Take the case from Telangana in mid-2025 as reported by India Today: a 13-year-old girl in Class 8 from a village in Nandigama mandal was married off by her mother to a 40-year-old man; the wedding occurred at a local temple in May. Her only escape came when she confided in her school principal, who alerted authorities and intervened. The mother, the groom, and others were charged under the law. This stark incident reminds us of the reality: even when national trends are improving, localised pockets of vulnerable children remain targeted by the old norms of “bachpan ki shadi” (marriage of childhood).

Why does this persistence happen? At a cultural level, early marriage has for decades been seen in many rural communities as a hedge against economic insecurity, a means of ensuring “izzat” (honour) of the daughter, and a way to relieve the family of perceived burdens. In villages where families struggle with poverty, the logic may be that marrying a daughter early reduces dowry demands (it is believed); or it provides a social guarantee that she will be cared for, when in fact the opposite is often true. The survey cited poverty as a reason in 91% of the cases where child marriages occurred; furthermore, concerns about a girl’s safety outside the home contributed in 44% of those reports.

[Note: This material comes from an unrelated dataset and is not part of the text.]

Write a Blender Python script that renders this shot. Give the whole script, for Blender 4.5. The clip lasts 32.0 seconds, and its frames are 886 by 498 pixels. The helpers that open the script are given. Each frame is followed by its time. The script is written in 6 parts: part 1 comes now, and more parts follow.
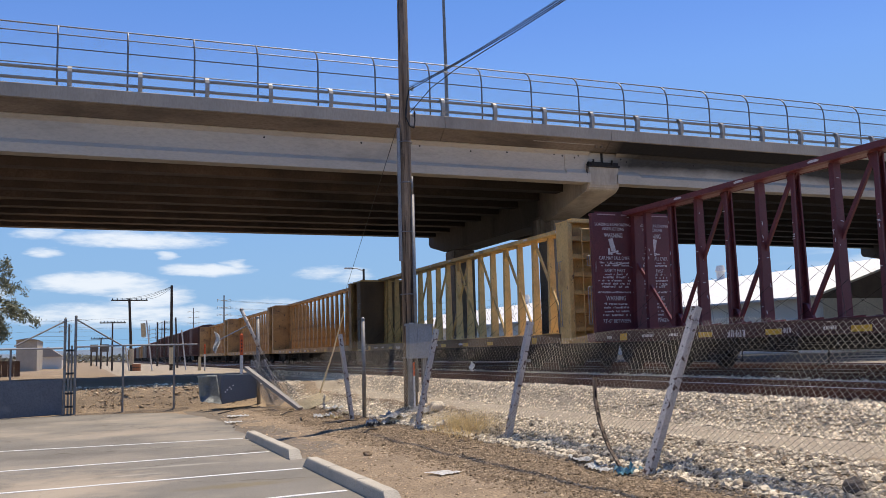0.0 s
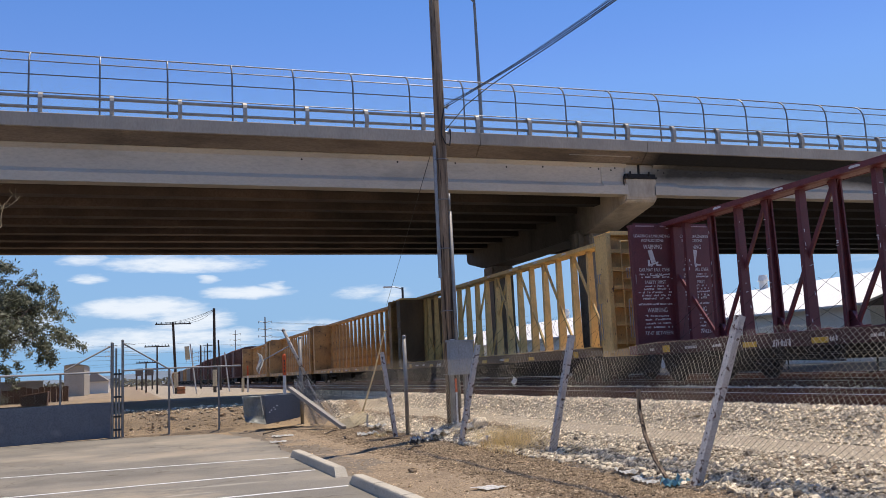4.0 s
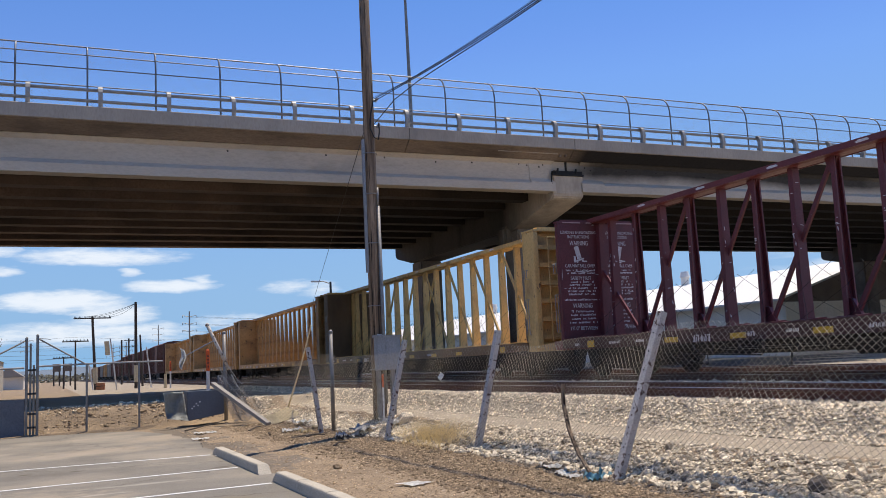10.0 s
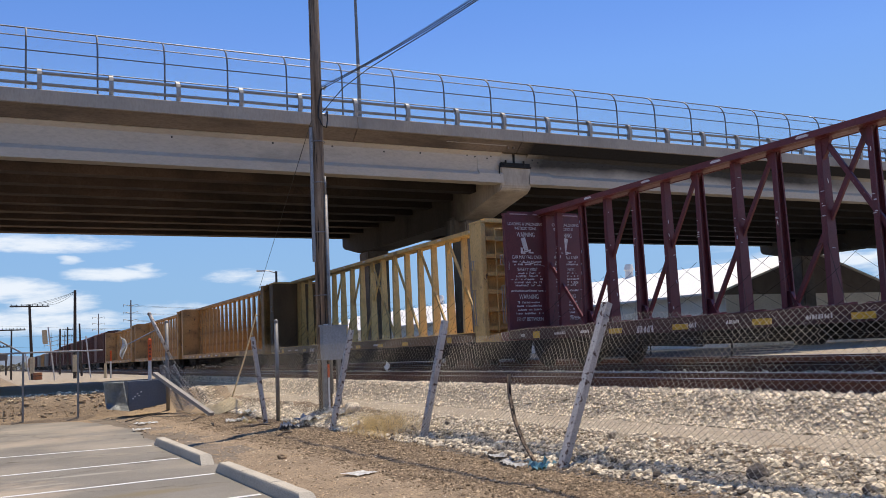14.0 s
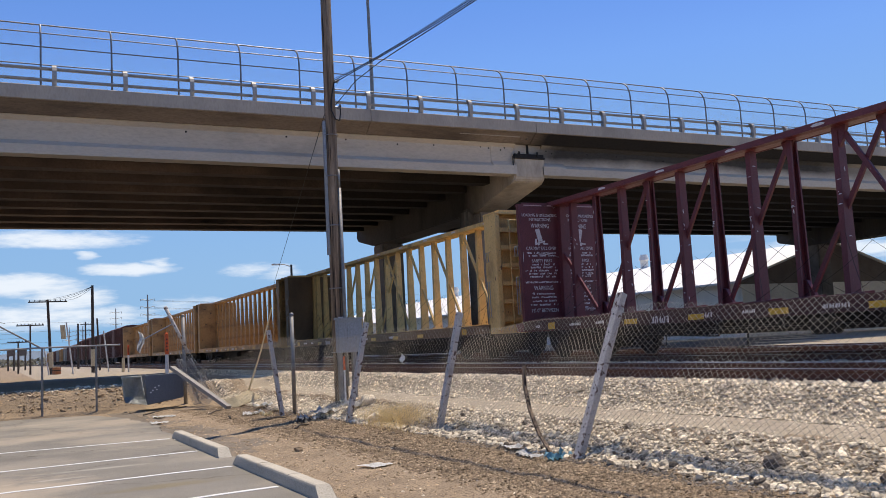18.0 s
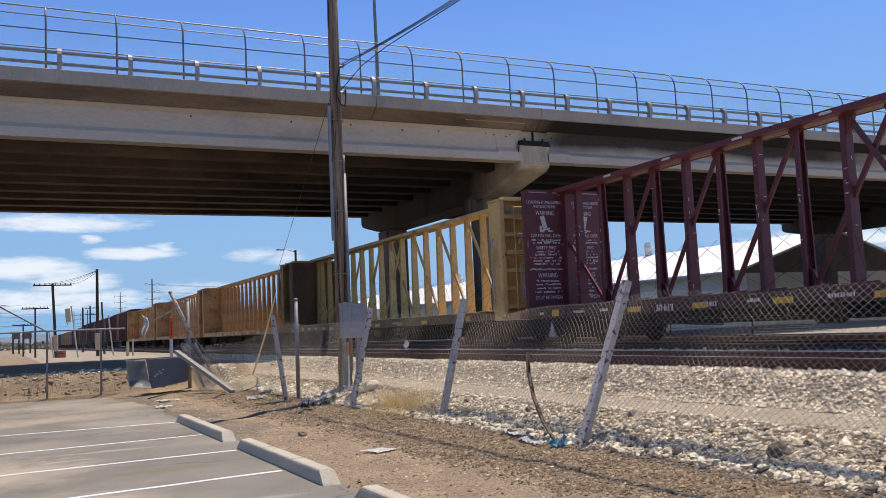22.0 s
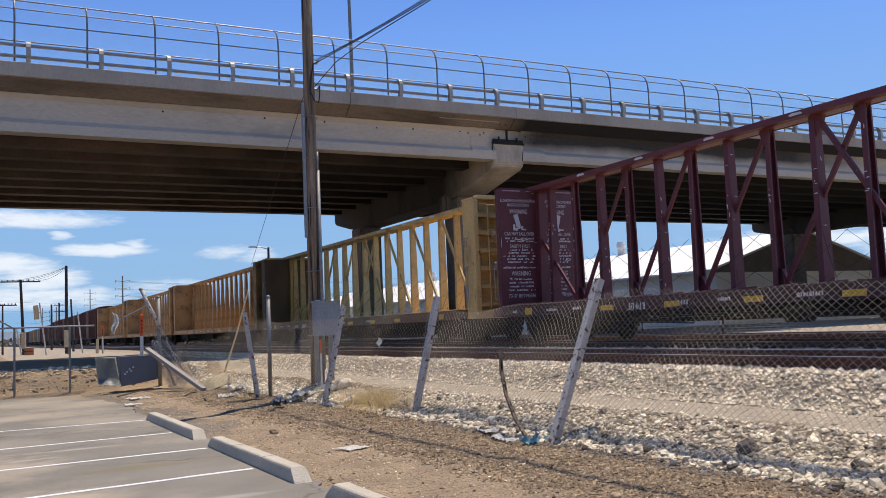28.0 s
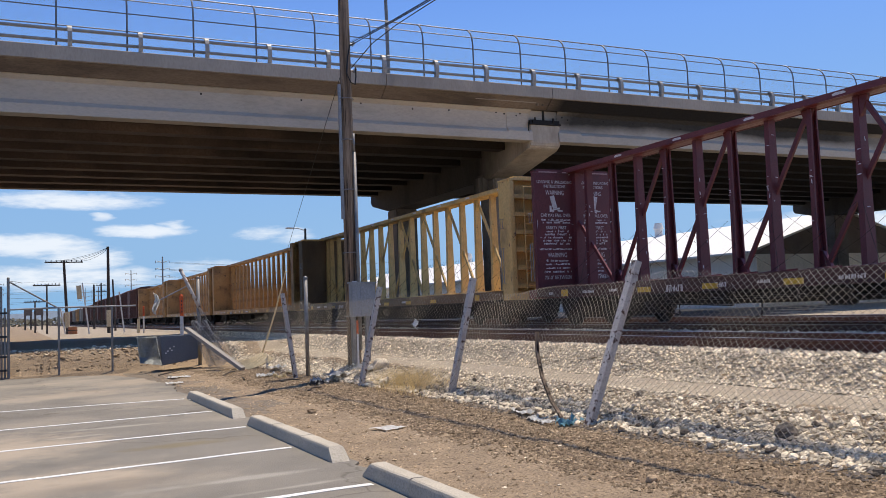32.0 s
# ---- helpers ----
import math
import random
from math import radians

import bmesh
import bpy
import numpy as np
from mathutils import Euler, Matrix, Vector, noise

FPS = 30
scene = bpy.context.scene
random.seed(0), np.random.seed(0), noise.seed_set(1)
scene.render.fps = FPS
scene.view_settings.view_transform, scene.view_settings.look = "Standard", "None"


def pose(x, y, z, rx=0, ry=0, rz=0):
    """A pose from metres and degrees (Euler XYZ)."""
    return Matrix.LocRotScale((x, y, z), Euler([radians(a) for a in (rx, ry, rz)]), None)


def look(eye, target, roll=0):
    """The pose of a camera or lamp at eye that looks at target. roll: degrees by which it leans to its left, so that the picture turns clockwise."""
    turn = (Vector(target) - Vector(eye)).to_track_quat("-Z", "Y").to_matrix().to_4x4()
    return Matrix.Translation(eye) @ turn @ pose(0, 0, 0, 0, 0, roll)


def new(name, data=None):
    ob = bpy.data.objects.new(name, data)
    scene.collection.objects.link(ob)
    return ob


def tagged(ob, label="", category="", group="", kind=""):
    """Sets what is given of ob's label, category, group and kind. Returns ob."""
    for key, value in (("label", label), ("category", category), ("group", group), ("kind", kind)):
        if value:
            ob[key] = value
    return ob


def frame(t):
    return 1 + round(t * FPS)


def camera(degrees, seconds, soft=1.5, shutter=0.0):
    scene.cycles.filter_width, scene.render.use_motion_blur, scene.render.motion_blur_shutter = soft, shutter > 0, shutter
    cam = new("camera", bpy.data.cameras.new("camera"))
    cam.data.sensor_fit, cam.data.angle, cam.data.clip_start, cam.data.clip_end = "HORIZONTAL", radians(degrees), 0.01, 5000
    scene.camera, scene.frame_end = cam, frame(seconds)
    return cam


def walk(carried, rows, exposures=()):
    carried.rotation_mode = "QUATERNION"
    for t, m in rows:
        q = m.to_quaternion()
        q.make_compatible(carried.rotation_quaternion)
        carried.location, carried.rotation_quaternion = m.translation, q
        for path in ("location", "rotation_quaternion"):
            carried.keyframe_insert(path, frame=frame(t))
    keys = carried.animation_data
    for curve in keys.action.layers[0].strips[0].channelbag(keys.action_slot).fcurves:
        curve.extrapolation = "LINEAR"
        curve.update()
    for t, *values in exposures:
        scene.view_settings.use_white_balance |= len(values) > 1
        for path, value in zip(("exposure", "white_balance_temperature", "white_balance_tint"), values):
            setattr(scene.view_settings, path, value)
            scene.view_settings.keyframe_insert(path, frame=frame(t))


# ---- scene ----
cam = camera(53.0, 32.0, 0.6)
PATH = [
    (0.0, pose(0.006, -0.01, 1.632, 96.564, 1.48, -21.683)),
    (0.5, pose(0.014, -0.022, 1.613, 96.782, 1.37, -20.943)),
    (1.0, pose(-0.014, -0.025, 1.607, 97.106, 1.482, -20.52)),
    (1.5, pose(-0.019, -0.034, 1.614, 97.27, 1.751, -20.336)),
    (2.0, pose(-0.01, -0.017, 1.624, 97.478, 2.005, -20.423)),
    (2.5, pose(-0.024, -0.028, 1.616, 97.583, 2.161, -20.351)),
    (3.0, pose(-0.031, -0.04, 1.603, 97.749, 2.288, -20.024)),
    (3.5, pose(-0.047, -0.076, 1.607, 97.934, 2.393, -19.43)),
    (5.5, pose(-0.034, -0.042, 1.596, 96.955, 2.956, -18.612)),
    (6.0, pose(-0.019, -0.023, 1.602, 97.022, 3.022, -19.227)),
    (6.5, pose(-0.023, -0.015, 1.596, 97.28, 3.005, -19.699)),
    (7.0, pose(-0.031, -0.022, 1.597, 97.541, 2.751, -20.059)),
    (7.5, pose(-0.037, -0.036, 1.596, 97.751, 2.524, -20.237)),
    (8.0, pose(-0.032, -0.042, 1.597, 97.893, 2.534, -20.446)),
    (8.5, pose(-0.026, -0.04, 1.601, 98.022, 2.689, -20.916)),
    (9.0, pose(-0.022, -0.037, 1.599, 97.992, 2.864, -21.686)),
    (9.5, pose(-0.008, -0.026, 1.601, 97.674, 2.953, -22.648)),
    (10.0, pose(0.005, -0.019, 1.614, 97.209, 2.775, -23.686)),
    (10.5, pose(0.016, -0.012, 1.601, 96.842, 2.577, -24.427)),
    (11.0, pose(0.01, -0.015, 1.6, 96.682, 2.395, -24.929)),
    (11.5, pose(0.01, -0.011, 1.601, 96.716, 2.266, -25.267)),
    (12.0, pose(0.0, 0.0, 1.601, 96.84, 2.174, -25.666)),
    (12.5, pose(0.002, 0.008, 1.604, 96.819, 2.268, -26.175)),
    (13.0, pose(0.011, 0.011, 1.602, 96.696, 2.387, -26.598)),
    (13.5, pose(0.006, 0.006, 1.603, 96.544, 2.478, -26.941)),
    (14.0, pose(0.008, 0.009, 1.601, 96.459, 2.58, -27.137)),
    (14.5, pose(0.017, 0.019, 1.595, 96.457, 2.645, -27.237)),
    (16.5, pose(0.011, 0.013, 1.6, 96.213, 3.028, -27.424)),
    (17.0, pose(0.013, 0.014, 1.594, 96.083, 3.149, -27.175)),
    (17.5, pose(0.012, 0.013, 1.601, 95.991, 3.122, -26.763)),
    (18.0, pose(0.011, 0.002, 1.599, 95.997, 3.004, -26.154)),
    (18.5, pose(-0.002, 0.002, 1.599, 96.079, 2.746, -25.566)),
    (19.0, pose(-0.016, -0.01, 1.597, 96.129, 2.488, -25.015)),
    (19.5, pose(-0.014, -0.018, 1.595, 96.143, 2.358, -24.489)),
    (20.0, pose(-0.008, -0.023, 1.604, 96.06, 2.341, -24.069)),
    (20.5, pose(-0.011, -0.013, 1.599, 95.932, 2.421, -23.846)),
    (21.0, pose(-0.012, -0.009, 1.6, 95.701, 2.458, -24.13)),
    (21.5, pose(-0.006, 0.0, 1.599, 95.41, 2.513, -24.895)),
    (22.0, pose(0.007, 0.021, 1.598, 95.136, 2.561, -25.934)),
    (22.5, pose(0.011, 0.03, 1.598, 94.964, 2.59, -26.866)),
    (23.0, pose(0.016, 0.028, 1.597, 94.893, 2.666, -27.322)),
    (23.5, pose(0.01, 0.013, 1.597, 94.847, 2.684, -27.439)),
    (24.0, pose(0.008, 0.007, 1.6, 94.786, 2.687, -27.385)),
    (24.5, pose(0.019, 0.02, 1.6, 94.654, 2.608, -27.371)),
    (25.0, pose(0.019, 0.02, 1.601, 94.462, 2.538, -27.375)),
    (25.5, pose(0.015, 0.019, 1.595, 94.365, 2.516, -27.388)),
    (27.5, pose(0.018, 0.035, 1.592, 94.903, 2.47, -27.836)),
    (28.0, pose(0.018, 0.032, 1.588, 94.951, 2.417, -27.645)),
    (28.5, pose(0.014, 0.034, 1.592, 94.949, 2.35, -27.335)),
    (29.0, pose(0.01, 0.02, 1.594, 94.931, 2.27, -26.948)),
    (29.5, pose(0.012, 0.032, 1.595, 94.804, 2.209, -26.525)),
    (30.0, pose(0.01, 0.017, 1.594, 94.652, 2.183, -25.999)),
    (30.5, pose(0.01, 0.022, 1.594, 94.463, 2.185, -25.524)),
    (31.0, pose(0.004, 0.015, 1.595, 94.265, 2.234, -25.134)),
    (31.5, pose(0.008, 0.019, 1.597, 94.035, 2.203, -25.05)),
    (32.0, pose(0.005, 0.019, 1.594, 93.831, 2.187, -25.353)),
]
walk(cam, PATH)

# ---- sky and sun ----
SUN_AZ, SUN_EL = 55.0, 72.0
world = bpy.data.worlds.new("sky")
scene.world = world
world.use_nodes = True
wn, wl = world.node_tree.nodes, world.node_tree.links
wn.clear()
sky = wn.new("ShaderNodeTexSky")
sky.sky_type, sky.sun_disc = "NISHITA", False
sky.sun_elevation, sky.sun_rotation = radians(SUN_EL), radians(SUN_AZ)
sky.air_density, sky.dust_density, sky.ozone_density = 1.0, 0.0, 4.0
wbg, wout = wn.new("ShaderNodeBackground"), wn.new("ShaderNodeOutputWorld")
wbg.inputs["Strength"].default_value = 0.12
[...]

But a cultural shift is underway. The survey authors emphasised that norm-change is being driven by community awareness and visible enforcement: when panchayats, schools and frontline workers begin to treat child marriage as a non-negotiable offence, the very idea of marriage before 18 begins to shift from “tradition” to “injustice”. Many communities have started to perceive the benefits of keeping girls in school: delayed marriage, better health outcomes, increased earning potential. Yet, the same authors warned of “under-reporting and hidden marriages” especially in rural and tribal areas.

For any observer of India’s social change, the dual reality is striking: on one hand, progress is undeniable — the decline in child marriages reflects decades of legislative and grassroots activism. On the other hand, the lived stories — such as the one from Telangana — underline that without sustained attention to rural hinterlands, the poorest families, and the mechanics of enforcement, the problem won’t vanish. The entrenched logic of early marriage remains tied to caste, religion, family prestige, economic pressure and gender norms. Simple awareness alone cannot dismantle these strong roots.

Thus, while the phrase “sharp decline” is accurate in many contexts, it can’t lull the country into complacency. In Hindi it might be said: “shubh sanket hain, lekin kaam abhi adhura hai” (they are encouraging signs, but the work is still incomplete). The challenge now is to ensure that each rural hamlet, each school in the hinterland, each panchayat has the capacity to challenge early marriage, register marriages properly, keep girls in school, and provide viable alternatives to families who feel marriage is their only option.